Welcome back. Last week I shared with you a very special piece-Drunk Driving. In the process of creating the piece I found and borrowed heavily from the techniques of Marshal Arisman. I loved and still love the emotional content that his work captures. But I was also attracted to and inspired by the way he talked (and still does) about illustration. I love his parables and tales that mix art with magic.
A few months after I finished Drunk Driving, The Center for Creative Studies was in the process of becoming the College of Creative Studies. Each department was going through different accreditation processes. To help the illustration department in this transition, who should they bring in? None other than Mr. Arisman, head of the School of Visual Arts’ MFA Illustration program. And even though Mr. Arisman was there to help with accreditation, the illustration department managed to put together a demonstration of his technique on monoprints.
The demonstration was held over in the Fine Arts department. They had nice print making room; one that I had become familiar with while taking a 1 credit class to fill out some of my transfer requirements. It was a place that I would escape back to every now and then. I found the solace in the process of print making. So, I can tell you that I was pretty excited to be in there watching Mr. Arisman work while sitting around with thirty or so of my fellow classmates and instructors.
I do not remember the topic of his print. Nor do I remember any special trick or tip that he used. But I remember parts of his stories. He talked about growing up in a gypsy town in Upstate New York. He claimed he could see auras. He told a tale of an African tribe that made masks. He talked about a summer where his energy was out of alignment and how it caused him to combust his paint rags. He put on a slide show later that night where he told some different tales of art and magic and where he played his saxophone-his proven technique of aligning his energy.
That semester I was taking Editorial Illustration with Cathy Gendron. About the same time that Mr. Arisman visited CCS Cathy had hit us with the assignment of creating a cover for Allen Ginsberg’s Howl. Even back in school, I found myself to be a literal illustrator. I liked drawing scenes or David Grove inspired montages from my subject matter. I could not find that in the Howl. The imagery is there but it comes so hard and fast. It’s dark. It’s gritty. It hits you upside the head. And it keeps coming!
The Howl is a poem with hundreds of lines of allusions, any of which could be the description for a singular and powerful illustration. But one line is not the sum of the whole. As a literal illustrator I was forced to look beyond the allusions. I had to dig through the dark and gritty to find the fabric of the piece. I had to read through the raw emotions of one man challenging the popular perceptions of his culture. In the end I found the rhythm and energy of the poem. And that is what I decided to illustrate.

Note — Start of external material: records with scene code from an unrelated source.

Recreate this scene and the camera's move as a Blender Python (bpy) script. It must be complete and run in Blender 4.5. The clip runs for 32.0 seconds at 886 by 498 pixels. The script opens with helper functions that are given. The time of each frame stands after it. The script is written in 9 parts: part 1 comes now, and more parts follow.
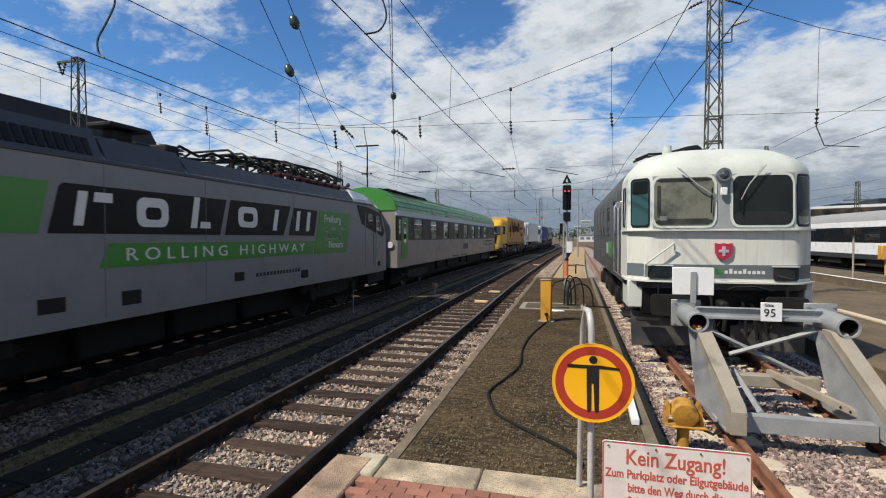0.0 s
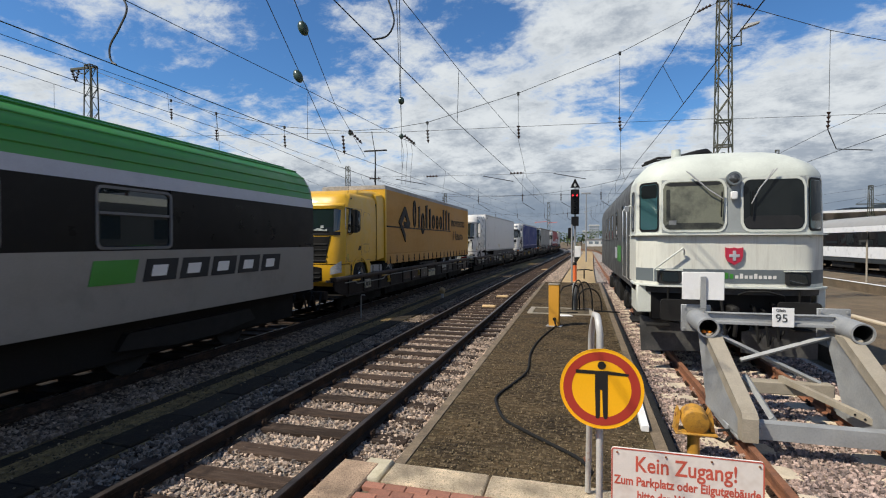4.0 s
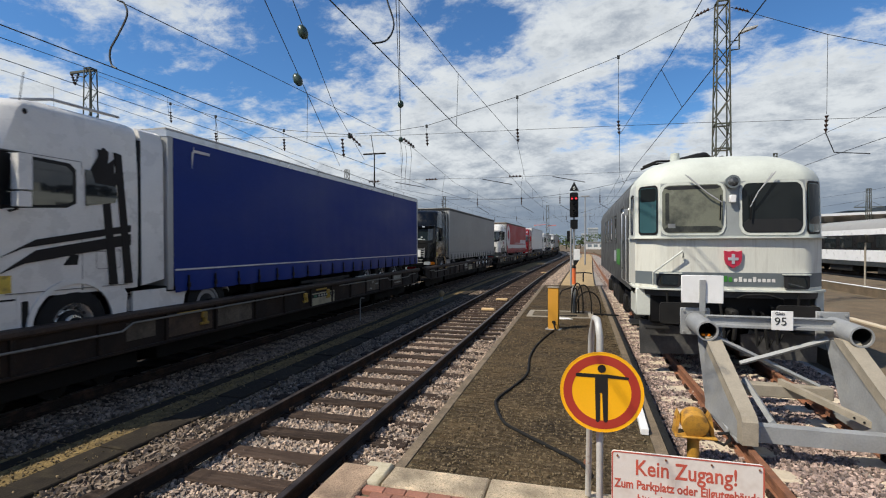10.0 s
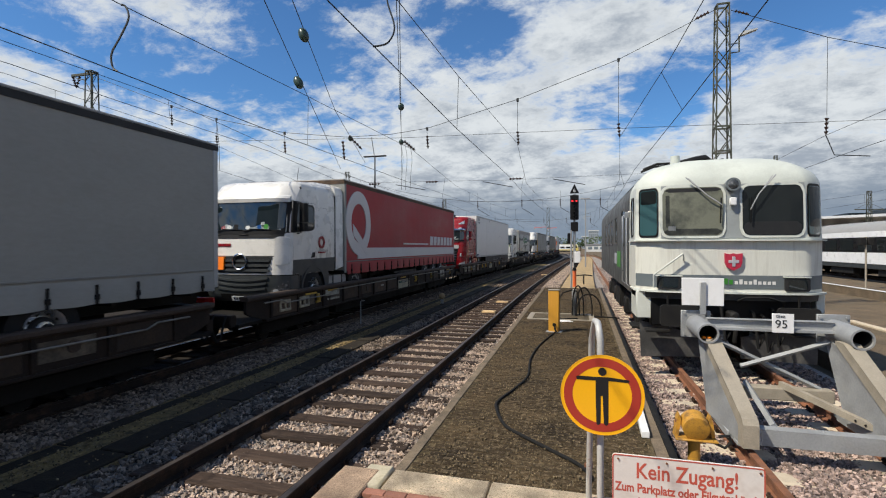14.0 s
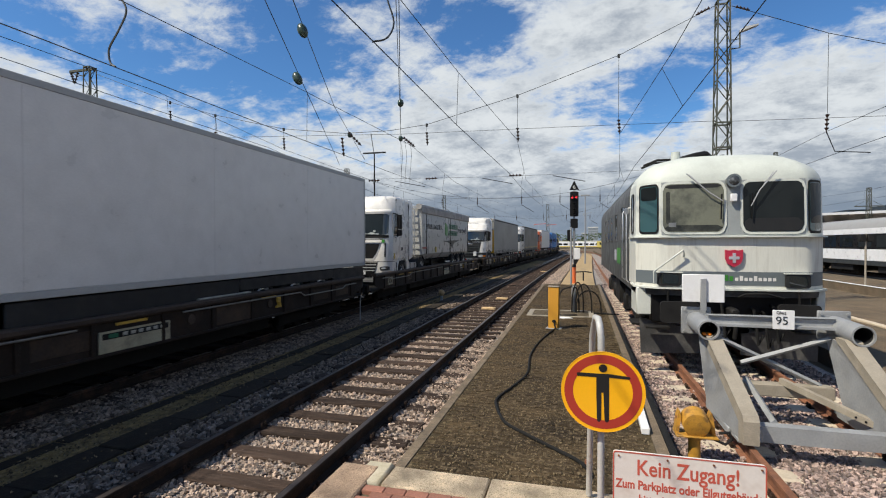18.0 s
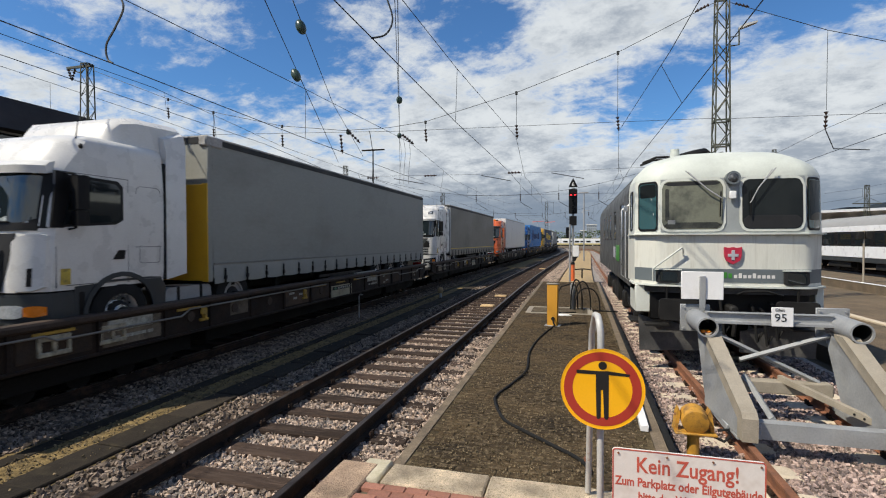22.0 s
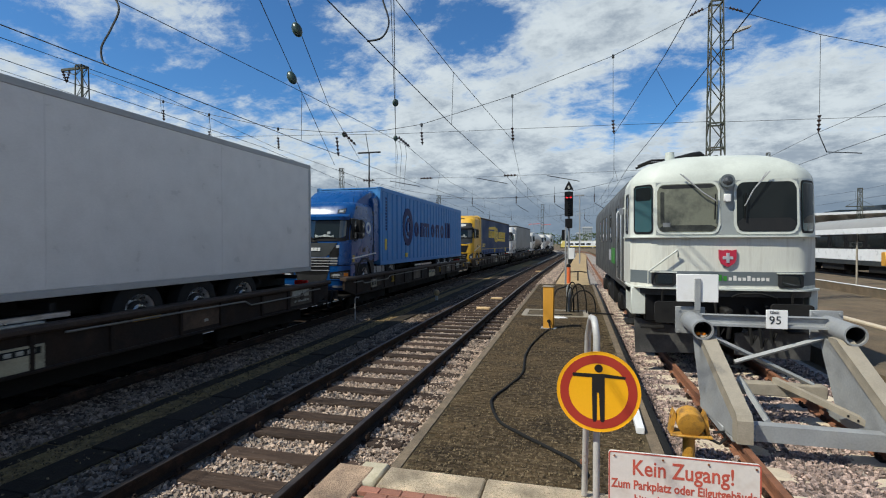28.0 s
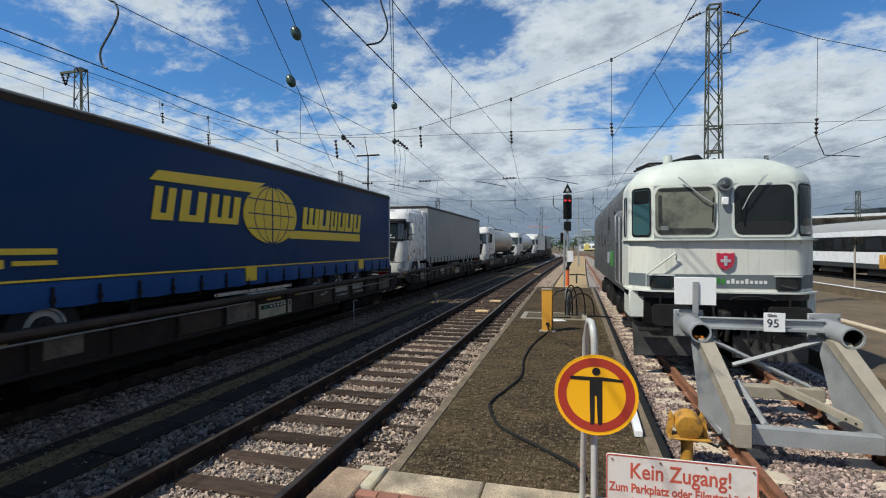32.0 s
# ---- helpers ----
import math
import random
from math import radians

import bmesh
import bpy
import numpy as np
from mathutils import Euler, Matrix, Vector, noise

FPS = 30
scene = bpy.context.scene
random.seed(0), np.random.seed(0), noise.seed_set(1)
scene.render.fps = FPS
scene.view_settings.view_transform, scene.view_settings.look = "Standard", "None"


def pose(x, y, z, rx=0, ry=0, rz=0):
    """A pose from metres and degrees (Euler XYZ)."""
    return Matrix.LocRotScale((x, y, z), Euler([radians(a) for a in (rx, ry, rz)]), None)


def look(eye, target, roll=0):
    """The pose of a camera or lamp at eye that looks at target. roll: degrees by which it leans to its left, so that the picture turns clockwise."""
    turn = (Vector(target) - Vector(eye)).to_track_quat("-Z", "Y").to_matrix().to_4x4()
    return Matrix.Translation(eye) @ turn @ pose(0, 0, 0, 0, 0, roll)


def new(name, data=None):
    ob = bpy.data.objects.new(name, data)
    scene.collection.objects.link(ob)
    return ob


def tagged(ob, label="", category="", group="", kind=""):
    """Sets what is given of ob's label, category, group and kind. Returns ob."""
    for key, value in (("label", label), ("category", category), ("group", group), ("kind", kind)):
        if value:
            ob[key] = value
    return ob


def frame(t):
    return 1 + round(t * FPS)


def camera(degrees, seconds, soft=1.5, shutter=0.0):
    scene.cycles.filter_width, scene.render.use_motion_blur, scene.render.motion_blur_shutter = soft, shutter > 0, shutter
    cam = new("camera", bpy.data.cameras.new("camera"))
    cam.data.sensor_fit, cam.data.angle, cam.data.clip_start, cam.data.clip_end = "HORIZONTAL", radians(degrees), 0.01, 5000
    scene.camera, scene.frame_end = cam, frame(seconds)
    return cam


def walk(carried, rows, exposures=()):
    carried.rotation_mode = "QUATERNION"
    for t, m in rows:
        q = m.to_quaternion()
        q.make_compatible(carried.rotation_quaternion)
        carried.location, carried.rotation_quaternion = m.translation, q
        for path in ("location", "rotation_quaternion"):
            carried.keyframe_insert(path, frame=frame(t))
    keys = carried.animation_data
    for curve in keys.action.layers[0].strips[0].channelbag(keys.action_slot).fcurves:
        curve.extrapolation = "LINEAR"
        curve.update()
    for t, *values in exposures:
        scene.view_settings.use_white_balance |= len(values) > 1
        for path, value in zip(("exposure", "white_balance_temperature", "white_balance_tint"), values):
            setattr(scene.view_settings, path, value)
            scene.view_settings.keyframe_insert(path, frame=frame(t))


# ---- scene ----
SKY_TINT = (0.066, 0.103, 0.137)
SUN_POWER = 5.73
CLOUD_OFFSET = (0.64, -1.56, 0.0)
# bearing, height, width, depth in degrees and lift of each bank of cloud
CLOUD_BANKS = [(2.4, 22.4, 13.0, 6.0, 0.14), (22.3, 14.2, 14.0, 9.0, 0.16), (-12.7, 15.2, 20.0, 8.0, 0.1), (9.9, 15.0, 6.0, 5.0, -0.16), (-10.1, 23.8, 7.0, 4.0, -0.12), (-42.6, 16.9, 22.0, 6.0, -0.1), (-33.1, 21.8, 12.0, 7.0, -0.08), (-55.6, 15.5, 7.0, 4.0, 0.1), (-41.0, 22.8, 7.0, 4.0, 0.1), (21.0, 21.1, 8.0, 3.0, -0.1), (7.7, 7.7, 30.0, 5.0, 0.08)]
CAM = camera(84.25, 32.0, soft=1.1, shutter=0.12)
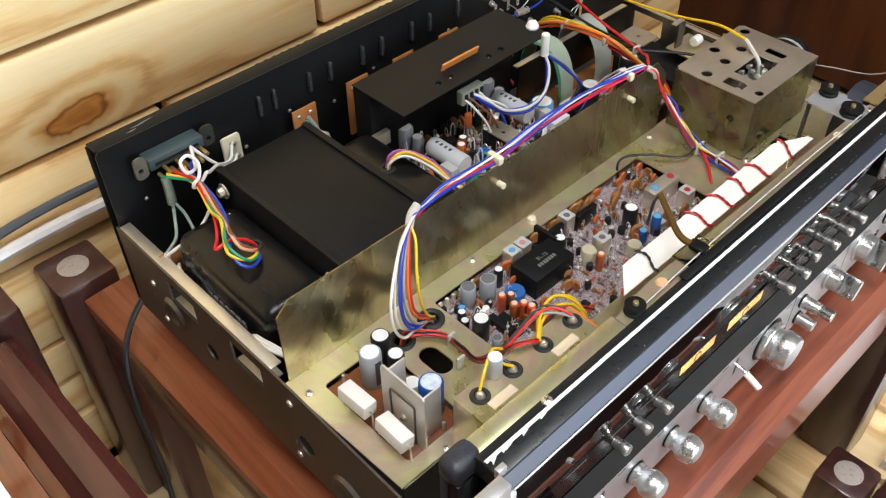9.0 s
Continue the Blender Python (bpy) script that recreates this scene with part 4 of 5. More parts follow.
part("front_wall", sheet([(TBX0, 0.101), (0.131, 0.101), (0.132, 0.104), (0.145, 0.104), (0.146, 0.101), (0.186, 0.101), (0.187, 0.1035), (0.199, 0.1035), (0.2, 0.101), (TBX1, 0.101), (TBX1, TBZ - 0.0012), (TBX0, TBZ - 0.0012)], [], 0.001, UPRIGHT_Y, (0, TBY0 + 0.001, 0)), ZINC_CLOUD_REFLECT, tbox)
part("left_wall", sheet([(TBY0 + 0.0012, 0.101), (TBY1, 0.101), (TBY1, TBZ - 0.0012), (TBY0 + 0.0012, TBZ - 0.0012)], [circ(0.107, 0.132, 0.003), circ(0.15, 0.12, 0.003)], 0.001, UPRIGHT_X, (TBX0, 0, 0)), ZINC_CLOUD_REFLECT, tbox)
part("right_wall", bbox(TBX1 - 0.001, TBX1, TBY0 + 0.0012, TBY1, 0.101, TBZ - 0.0012, 0.0003), ZINC_CLOUD_REFLECT, tbox)
part("rear_wall", bbox(TBX0 + 0.0012, TBX1 - 0.0012, TBY1 - 0.001, TBY1, 0.101, TBZ - 0.0012, 0.0003), ZINC_CLOUD_REFLECT, tbox)
for k in range(9):
    x, y = 0.153 + 0.0038 * k, 0.111 + 0.006 * (k % 3)
    part("solder_post", rod(0.0013, 0.0115 + 0.0015 * (k % 3), 8, "z", (x, y, 0.1372)), TIN, tbox)
    part("solder_blob", lathe([(0, 0.0026), (0.0018, 0.0018), (0.0024, 0.0002), (0.0016, -0.001)], 10, at=(x + 0.0015, y + 0.002, 0.1478)), TIN, tbox)
for x in (0.1555, 0.166, 0.174):
    part("ceramic_post", lathe([(0, 0.0135), (0.0016, 0.0125), (0.0024, 0.006), (0.0024, 0)], 10, at=(x, 0.112, 0.1372)), plain("mint_ceramic", (0.40, 0.52, 0.44), 0.4), tbox)
for x, y in ((0.137, 0.113), (0.1975, 0.113)):
    part("trimmer", lathe([(0, 0.0125), (0.003, 0.0125), (0.0034, 0.010), (0.0034, 0)], 12, at=(x, y, 0.1372)), TIN, tbox)
part("lead_sleeve", tube([(0.1795, 0.118, 0.142), (0.181, 0.122, 0.152), (0.184, 0.134, 0.160), (0.185, 0.139, 0.163)], 0.0017, 8, 4), plain("clear_sleeve", (0.55, 0.53, 0.48), 0.25), tbox)

# tuning drum, pulleys and cord
drum = part("dial_drum", lathe([(0, 0.0), (0.008, 0.0), (0.010, -0.002), (0.0205, -0.002), (0.022, 0.0), (0.022, 0.0025), (0.020, 0.0040), (0.020, 0.0085), (0.022, 0.0100), (0.022, 0.0125), (0.020, 0.0140), (0.020, 0.0185), (0.022, 0.0200), (0.022, 0.0220), (0.0185, 0.0235), (0.0150, 0.0225), (0, 0.0225)], 44, "x", (0.2182, 0.1235, 0.127)), BLACK_GLOSS, receiver, "black plastic dial drum wound with cord")
CORD = plain("grey_cord", (0.45, 0.44, 0.42), 0.6)
for k, dx in enumerate((0.0050, 0.0064, 0.0150, 0.0164, 0.0172)):
    rr_ = 0.0205
    part("cord", tube([(0.2182 + dx, 0.1235 + rr_ * math.cos(a), 0.127 + rr_ * math.sin(a)) for a in (2 * math.pi * i / 24 for i in range(25))], 0.0004, 5, 2), CORD, drum)
for k, ang in enumerate((30, 150, 270)):
    part("spoke_hole", bbox(0.2404, 0.2412, -0.004, 0.004, 0.007, 0.0135), DARK_PRINT, drum, "", Matrix.Translation((0, 0.1235, 0.127)) @ pose(0, 0, 0, ang, 0, 0))
part("dial_cord", tube([(0.2297, 0.104, 0.136), (0.228, 0.08, 0.143), (0.224, 0.05, 0.152), (0.222, 0.030, 0.165)], 0.0005, 5, 3), CORD, receiver)
part("dial_cord", tube([(0.226, 0.103, 0.122), (0.20, 0.075, 0.135), (0.17, 0.060, 0.150), (0.158, 0.053, 0.160)], 0.0004, 5, 3), CORD, receiver)
part("dial_cord", tube([(0.145, 0.0215, 0.1672), (0.05, 0.0225, 0.167), (-0.05, 0.0215, 0.167), (-0.116, 0.0195, 0.1658)], 0.0005, 5, 3), CORD, receiver)


def pulley(x, y, z, axis="z", r=0.0095):
    p = part("pulley", lathe([(0.0018, 0), (r, 0), (r, 0.0015), (r * 0.8, 0.003), (r, 0.0045), (r, 0.006), (0.0018, 0.006)], 24, axis, (x, y, z)), BLACK_SATIN, receiver, "black plastic cord pulley")
    part("axle", lathe([(0, 0.0085), (0.0016, 0.008), (0.0019, 0.006), (0.0019, 0)], 12, axis, (x, y, z)), plain("brass_pin", (0.55, 0.45, 0.22), 0.35, 0.8), p)
    return p


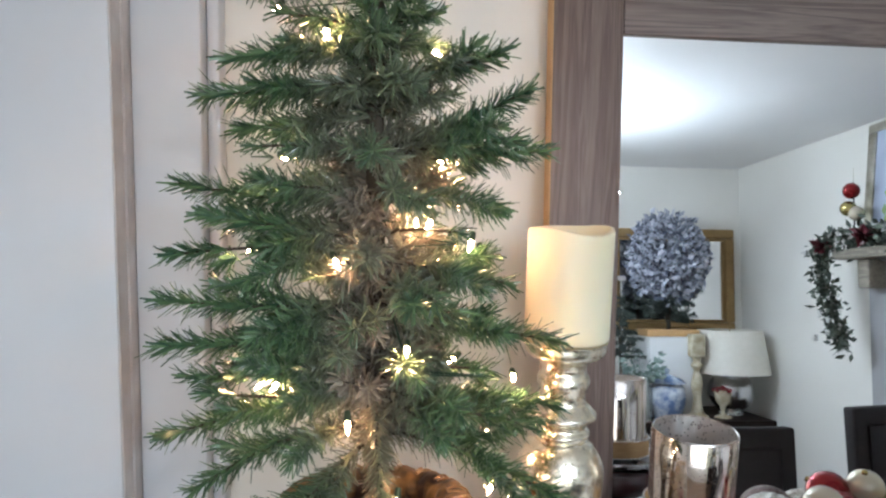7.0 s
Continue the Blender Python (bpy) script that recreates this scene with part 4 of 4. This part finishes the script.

As a literal illustrator I knew I couldn’t pull this piece off. So I turned back to the techniques of the one illustrator that I knew could handle these kinds of emotions-Mr. Arisman. Having just gone through his monoprint workshop and being frustrated with and assignment that was so outside of my own artistic comfort zone, I felt it was a great excuse to return to the print making room. In the course of a night I made 4 plates, 5 prints (as I ghosted the piece below). I approached the work much like I did Drunk Driving; by using my fingers, rags, and Q-tips. I physically pounded the energy into my work.
I have encountered Mr. Arisman twice since his visit to CCS, once by design and once by coincidence. In 2004, my wife and I were in a long distance relationship. I was living in Michigan and she was in San Francisco. We had decided that in order for our relationship to grow we needed to move in with each other. The topic of location was discussed and debated over the summer. Eventually New York was chosen for various reasons. Among those was the opportunity for me to go to Grad School. I headed out to New York in October of 04. Within two weeks of being in the city I had scheduled a tour of Mr. Arisman’s MFA program at SVA. That was my first time meeting him since Detroit.
I did not go to the SVA. I never even applied. I ended up in the inaugural class of FIT’s MA in Illustration program. Just a week before our Senior Show, after our classes were out, I had to run some of my work down to FIT’s museum. As I left the school, out of the crowd of Mid-Town, who should I run into but one Marshal Arisman.